Why the court ruled it was discrimination

"The way the court has described it, this is considered a form of religious discrimination if you're not willing to accommodate," said Mark Walsh on MPR News. "Significantly here, Abercrombie concedes that staff members perceived that she was wearing it for religious reasons or that was their belief in this case. As their argument went along, they contended that she should've been asking for the accommodation and that's what one court ruled along the way, but that was not the view accepted by the Supreme Court."

The Supreme Court says employees don't have to ask for the religious accommodation

"What was at stake legally was Abercrombie's argument that unless Samantha told the interviewers that she intended to wear a headscarf for religious reasons, she couldn't sue them even if they had refused to hire her because they didn't want to let her wear a headscarf, which they knew or may have known, she wanted to wear for religious reasons," Noah Feldman said. "So in other words their view was when you come into an interview for a job, if you think you may need a religious accommodation, the burden should be on you to tell the potential employer."

Abercrombie argued that since she didn't say she wore the headscarf for religious reasons, they didn't violate law. 

"That's the point the Supreme Court squarely rejected," Feldman said. "The justices said very clearly that if the employer thinks, just thinks, that the job applicant needs a religious accommodation and for that reason doesn't hire the applicant, then that counts as discrimination."

Discrimination directly based on a person's religion is the same as not wanting to deal with the person's needs based on religion, court ruled

Feldman called this case "soft discrimination," because they didn't outright drop her application because she was Muslim. But that doesn't change her rights, he said. 

"There's no difference according to the Supreme Court between saying 'we don't like her because we don't like Muslims' and saying 'we're not going to hire her because we don't want to deal with her request for accommodation.'"

The case will likely raise consciousness of religious accommodation, Feldman said.

"When it comes to circumstances like this, where there are particular jobs that demand certain forms of dress, I think what we'll see is a developing process where employers are required to ask themselves, 'Can I really justify the rules I have?'" Feldman said.

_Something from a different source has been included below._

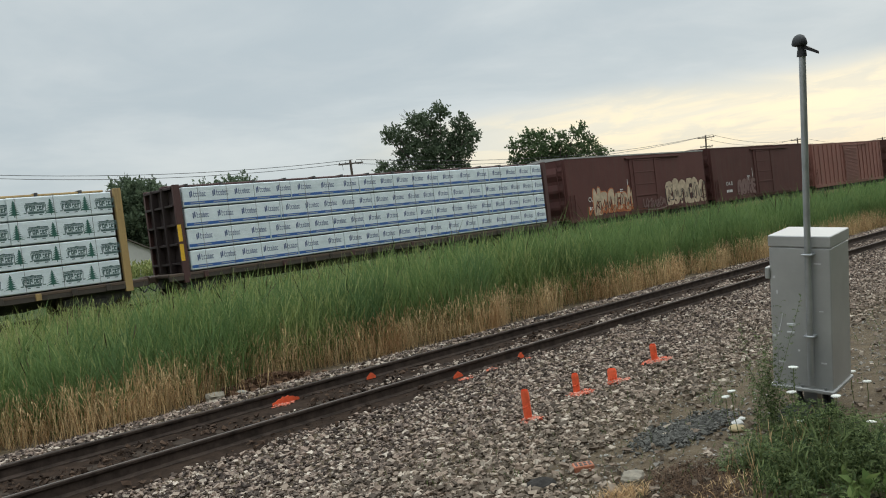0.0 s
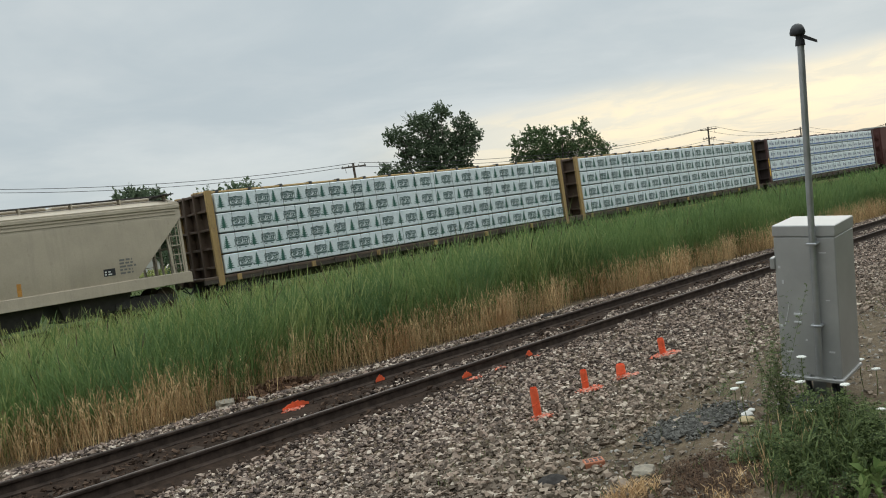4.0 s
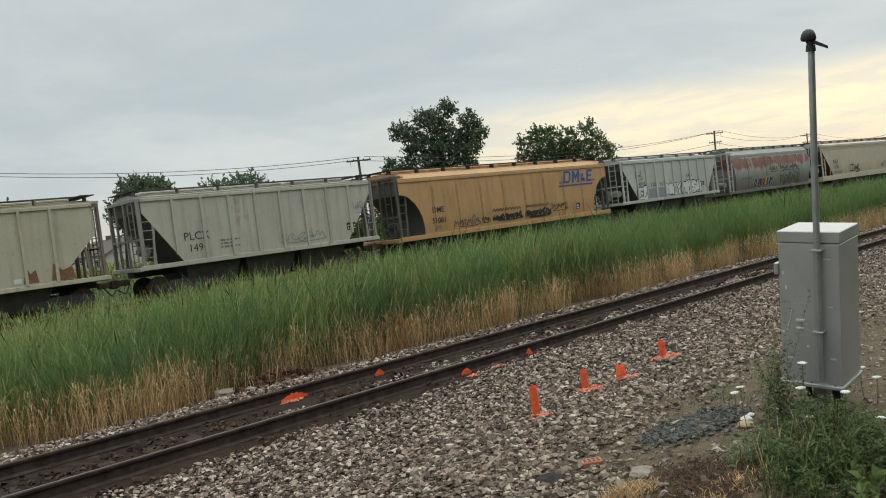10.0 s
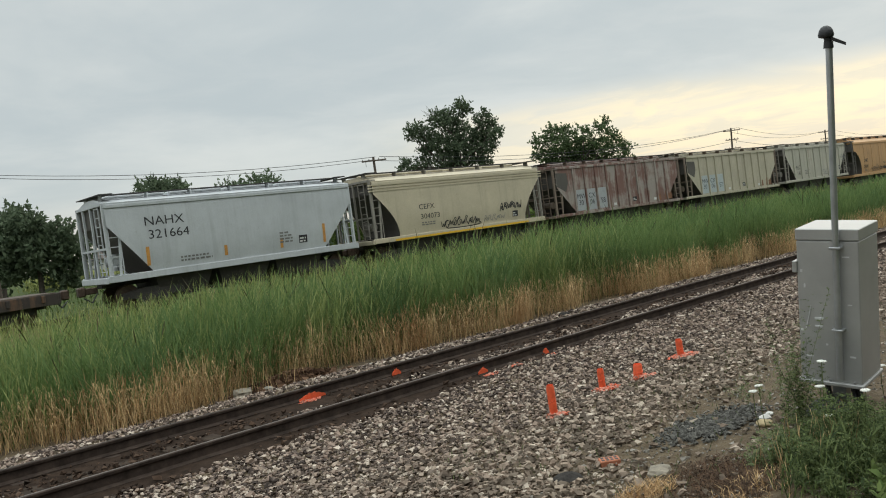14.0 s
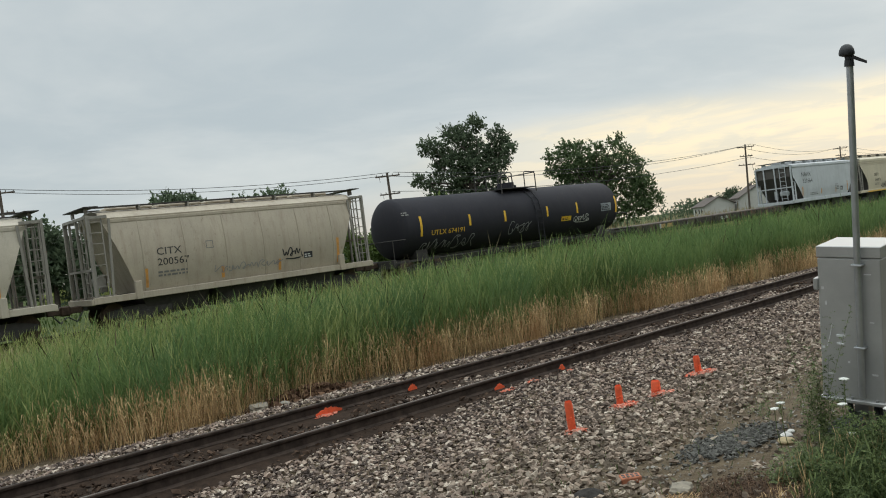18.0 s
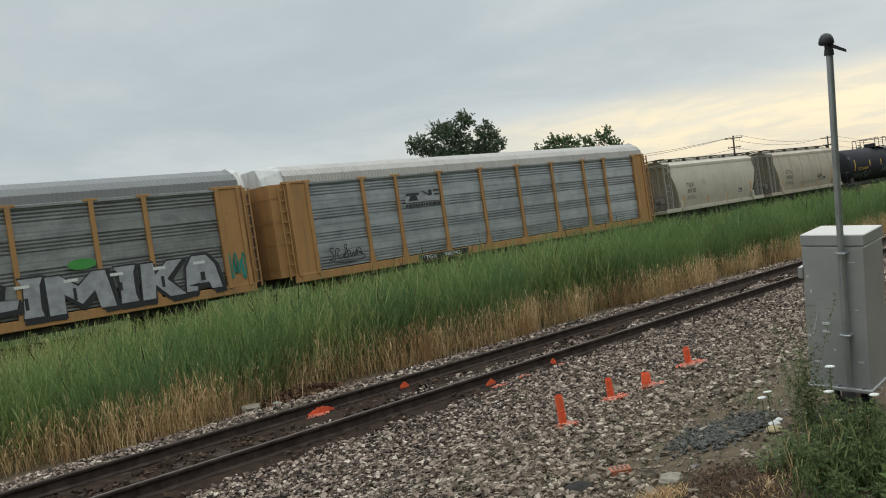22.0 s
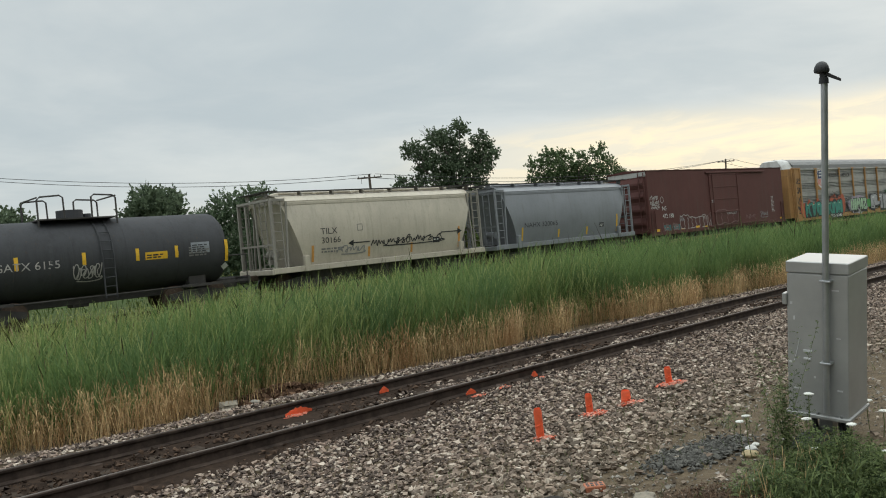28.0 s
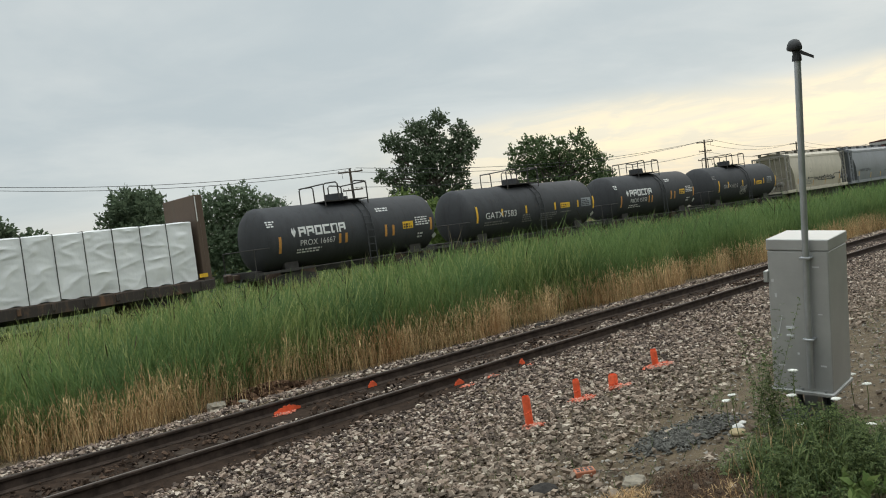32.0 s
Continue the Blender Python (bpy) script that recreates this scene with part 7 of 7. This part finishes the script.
def company_word(car, side, x, z, h):
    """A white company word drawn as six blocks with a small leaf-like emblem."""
    w = h * 0.95
    polys = [[(x - 0.55 * h, z + h * 0.2), (x - 0.42 * h, z), (x - 0.3 * h, z + h * 0.2), (x - 0.15 * h, z + 0.55 * h), (x - 0.3 * h, z + h), (x - 0.42 * h, z + 0.6 * h), (x - 0.55 * h, z + h), (x - 0.7 * h, z + 0.55 * h)]]
    for i in range(6):
        a = x + i * w * 1.06 + 0.08
        t = h * 0.22
        strokes = (rect(a, a + t, z, z + h), rect(a + t, a + w - t * 0.4, z + h - t, z + h), rect(a + t, a + w - t * 0.4, z + h * 0.4, z + h * 0.4 + t), rect(a + t, a + w - t * 0.4, z, z + t), rect(a + w - t - t * 0.4, a + w - t * 0.4, z + t, z + h - t))
        polys += [q for k, q in enumerate(strokes) if k not in ((3,), (3,), (2,), (2, 4), (2,), (3,))[i]]
    drape("company_word", polys, WHITE_PAINT, car, side, 0.008, "white block emblem of the leasing company")


car, side, rnd = tank_car("long matt black tank car with yellow strips and scrawled paint", -189.42, 8.25, 1.46, 2.45, dict(
    strips=[(-7.05, 1.95, 2.9), (-3.95, 2.2, 2.75), (-1.5, 2.2, 2.75), (1.7, 2.2, 2.75), (4.15, 2.2, 2.8), (7.6, 2.0, 2.95)], print=[(-8.0, 3.0, 0.5, 0.2, 2)], grey=(6.3, 2.15, 0.9, 0.45), panel=(2.9, 1.85, 0.8, 0.25)), 120, 0.3, 1.3)
lettering("UTLX 674191", -6.4, 1.95, 0.24, YELLOW_MARK, car, side, stretch=1.15)
scrawl(-7.0, 1.2, 3.6, 0.65, 7, TAG_GREY, car, side, 121, 0.04, 0.02)
scrawl(-1.2, 1.5, 1.7, 0.8, 4, TAG_GREY, car, side, 122, 0.04, 0.02)
scrawl(3.9, 1.75, 1.3, 0.4, 5, WHITE_PAINT, car, side, 123, 0.03, 0.02)
# Paler black: haze is put into the base colour, with grime streaks.
TANK_BLACK = paint("hazed_grimy_tank_paint", (0.064, 0.065, 0.069), 0.75, 0.45, grime=(0.026, 0.024, 0.023))
TANK_BLACK.node_tree.nodes["Principled BSDF"].inputs["Specular IOR Level"].default_value = 0.15
car, side, rnd = tank_car("black tank car with yellow strips and a pale sprayed figure", -333.32, 5.25, 1.42, 2.28, dict(
    strips=[(-4.2, 1.75, 2.55), (-2.85, 2.0, 2.45), (-0.65, 2.0, 2.45), (1.25, 2.0, 2.45), (2.75, 2.0, 2.45), (4.8, 1.7, 2.55)], print=[(-4.9, 2.7, 0.5, 0.3, 3), (3.3, 2.0, 0.9, 0.4, 4)], panel=(1.6, 2.0, 0.85, 0.28), grey=(3.4, 2.1, 0.75, 0.42)), 124, -0.5, 1.35)
lettering("GATX 6155", -3.5, 1.98, 0.28, CHALK_WHITE, car, side, stretch=1.1)
for k in range(2):
    scrawl(-1.0, 1.5, 1.0, 0.6, 4, CHALK_WHITE, car, side, 125 + 50 * k, 0.035, 0.02)
for mid, half, num, seed in ((-345.45, 4.9, "15158", 126), (-370.2, 5.05, "16667", 128)):
    car, side, rnd = tank_car("black tank car with a white company word and yellow panel", mid, half, 1.42, 2.25, dict(
        strips=[(-4.3, 1.6, 2.3), (-1.20, 1.72, 2.15), (-0.85, 1.72, 2.15), (1.45, 1.75, 2.3), (1.9, 1.75, 2.25), (4.3, 1.8, 2.4)], orange=True, bright=True,
        print=[(-4.75, 2.75, 0.45, 0.3, 3), (-3.4, 1.52, 1.5, 0.22, 2), (1.2, 2.95, 0.8, 0.22, 2), (3.35, 2.1, 0.95, 0.45, 4), (3.5, 1.5, 0.4, 0.3, 2)], panel=(2.55, 2.0, 0.65, 0.34)), seed, -0.2, 1.2)
    company_word(car, side, -3.35, 2.22, 0.42)
    lettering("PROX " + num, -3.25, 1.82, 0.255, WHITE_PAINT, car, side, stretch=0.98)
car, side, rnd = tank_car("black tank car with yellow strips and white stencils", -357.82, 5.6, 1.42, 2.27, dict(
    strips=[(-4.8, 1.8, 2.65), (-2.9, 2.0, 2.4), (-0.95, 2.0, 2.42), (1.55, 2.0, 2.42), (3.65, 2.0, 2.4), (5.15, 1.8, 2.55)], bright=False,
    print=[(-4.2, 1.6, 2.0, 0.25, 2), (-1.2, 1.55, 0.9, 0.45, 4), (0.3, 1.5, 1.5, 0.45, 4), (2.1, 1.8, 0.9, 0.12, 1)], panel=(2.1, 2.05, 0.85, 0.3), grey=(4.05, 2.0, 0.9, 0.5)), 127, -0.4, 1.3)
lettering("GATX", -4.15, 1.95, 0.34, WHITE_PAINT, car, side, stretch=1.1)
lettering("7583", -2.7, 1.95, 0.34, WHITE_PAINT, car, side, stretch=1.1)

# ---- flat cars ----
FLAT_BROWN = paint("rusty_brown_flat_car_paint", (0.036, 0.027, 0.022), 0.75, 0.5, 0.55, (0.15, 0.075, 0.038))
PLANK = plain("grey_brown_deck_plank", (0.085, 0.062, 0.046), 0.85, 0, 0.35, 4, 0.4)


def flat_car(label, middle, half, deck=1.02, planks=True):
    car = start_car("flat_car", label, "flat car", middle)
    for s in (-1, 1):
        M().box(-half, half, s * 1.42 - 0.06, s * 1.42 + 0.06, deck - 0.42, deck - 0.03, 0.015).part("side_sill", FLAT_BROWN, car)
        M().box(s * half - 0.07, s * half + 0.07, -1.45, 1.45, deck - 0.4, deck - 0.02, 0.015).part("end_sill", FLAT_BROWN, car)
        n = int(half * 2 / 1.1)
        for i in range(n):
            x = -half + 0.5 + i * (2 * half - 1.0) / (n - 1)
            M().box(x - 0.06, x + 0.06, s * 1.49 - 0.05, s * 1.49 + 0.05, deck - 0.3, deck - 0.06, 0.01).part("stake_pocket", FLAT_BROWN, car)
    n = int(half * 2 / 0.24)
    pm = M().box(-0.115, 0.115, -1.45, 1.45, -0.07, 0.0, 0.008).mesh("deck_plank", PLANK)
    for i in range(n):
        p = new("deck_plank", pm)
        p.parent = car
        p.matrix_basis = pose(-half + 0.12 + i * 0.24, 0, deck)
    m = M()
    m.loft([[(-half * 0.55, -0.4, 0.38), (half * 0.55, -0.4, 0.38), (half * 0.55, 0.4, 0.38), (-half * 0.55, 0.4, 0.38)], [(-half * 0.85, -0.6, 0.8), (half * 0.85, -0.6, 0.8), (half * 0.85, 0.6, 0.8), (-half * 0.85, 0.6, 0.8)]])
    m.part("fish_belly_sill", UNDER, car)
    running_gear(car, half, half - 1.9, 0.75)
    return car


car = flat_car("empty rusty brown flat car with a plank deck", -171.0, 8.8)
rnd = random.Random(130)
drape("yellow_patch", [rect(-6.6, -5.4, 0.68, 0.92)], YELLOW_CAR, car, FLAT(1.48), 0.004)
drape("pale_patch", [rect(-6.75, -6.6, 0.66, 0.94), rect(-3.9, -3.7, 0.7, 0.85)], PATCH, car, FLAT(1.48), 0.004)
lettering("GTW", 0.2, 0.66, 0.22, WHITE_PAINT, car, FLAT(1.48), 0.006, 1.3)

car = flat_car("bulkhead flat car loaded with white tarpaulin-wrapped bundles", -387.6, 9.9, 1.0)
TARP = Shade("white_tarpaulin")
t1, t2 = TARP.noise(0.8, 4, 0.6), TARP.noise(1.5, 3, 0.5, stretch=(1.5, 1, 0.9))
TARP = TARP.done(TARP.mix(TARP.ramp(t1, 0.3, 0.7), (0.64, 0.645, 0.64), (0.76, 0.76, 0.75)), 0.6, bump=t2, strength=0.3, depth=0.06)
for s in (-1, 1):
    x0, x1 = sorted((s * 9.55, s * 9.72))
    bh = M().box(x0, x1, -1.42, 1.42, 1.0, 4.35, 0.02).part("bulkhead", BROWN_END, car, "tall rusty steel bulkhead")
    for y in (-1.3, -0.45, 0.45, 1.3):
        xa, xb = sorted((s * 9.72, s * 9.92))
        M().box(xa, xb, y - 0.07, y + 0.07, 0.9, 4.35, 0.012).part("bulkhead_rib", BROWN_END, bh)
    drape("white_stripe", [rect(s * 9.6 - 0.02, s * 9.6 + 0.02, 3.3, 4.3)], WHITE_PAINT, car, FLAT(1.42), 0.004)
rnd = random.Random(131)
x = 9.35
while x > -9.0:
    w = 1.03
    m = M()
    top_z, ph = 3.3 + rnd.uniform(-0.02, 0.02), rnd.uniform(0, 6)
    rings = []
    for i in range(15):                      # a soft cover drawn in at the straps, with slanting folds
        u = i / 14
        k = 4 * u * (1 - u)
        ring = []
        for j in range(45):
            v = j / 44
            gx, gz = x - w + w * u, 2.3 * v
            crease = 1 - abs(noise.noise((gx * 0.75 - gz * 0.9, gz * 2.1 + gx * 0.35, 5))) * 2.2
            fine_crease = 1 - abs(noise.noise((gx * 1.5 - gz * 1.2, gz * 4.2 + gx * 0.8, 8))) * 2.2
            fold = (0.25 + 0.75 * k) * (0.05 * noise.noise((gx * 0.8, gz * 1.1, 2)) + 0.040 * max(0.0, crease) ** 3 + 0.016 * max(0.0, fine_crease) ** 3 * (0.5 + v * 0.5))
            ring.append((x - w + 0.004 + (w - 0.008) * u, -1.33 - 0.03 * k * math.sin(math.pi * v) - fold, 1.02 + 0.03 * math.sin(9 * u + ph) * (1 - v) + (top_z - 1.02) * v))
        ring += [(ring[0][0], -1.27, top_z + 0.03 + 0.02 * k), (ring[0][0], 1.27, top_z + 0.03 + 0.02 * k), (ring[0][0], 1.34, top_z - 0.05), (ring[0][0], 1.34, 1.02)]
        rings.append(ring)
    m.loft(rings)
    bd = m.part("wrapped_bundle", TARP, car, "bundle under creased white tarpaulin", smooth=40)
    M().box(x - w - 0.014, x - w + 0.014, -1.352, -1.328, 0.95, 3.34).part("strap", STEEL, bd)
    M().box(x - w - 0.014, x - w + 0.014, -1.34, 1.34, 3.335, 3.352).part("strap", STEEL, bd)
    x -= w
drape("yellow_patch", [rect(9.35, 9.7, 1.1, 1.25)], YELLOW_MARK, car, FLAT(1.48), 0.004)


# ---- what moves ----
TRAVEL = [(0.0, 0.10), (1.0, 12.09), (2.0, 24.39), (4.5, 54.64), (5.0, 60.71), (6.0, 72.91), (7.0, 85.20), (8.0, 97.51), (9.0, 109.81), (10.0, 122.05), (11.0, 134.51), (12.0, 146.80), (13.0, 159.00), (15.5, 189.92), (16.0, 196.14), (17.0, 208.63), (18.0, 221.20), (19.0, 233.58), (20.0, 245.88), (21.0, 258.13), (22.0, 270.58), (23.0, 282.81), (24.0, 295.19), (25.0, 307.46), (27.5, 338.25), (28.0, 344.36), (29.0, 356.56), (30.0, 368.67), (31.0, 381.21), (32.0, 393.60)]


def motions():
    turn = -math.degrees(math.atan(SLANT))
    for ob, middle in CARS:
        walk(ob, [(t, pose(s + middle, line_y(s + middle), far_z(s + middle), 0, -math.degrees(math.atan(GRADE)), turn)) for t, s in TRAVEL])


motions()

Justice Clarence Thomas' lone dissenting opinion

"He would have let the lower court's decision in favor of Abercrombie stand because, in his view, the company can be held liable for failing to hire Elauf only if it intentionally discriminated against her," Amy Howe wrote. "And that is not possible, he argues, because the retailer simply applied the same neutral policy prohibiting hats and other head coverings to Elauf that it applied to everyone else who applies for a job."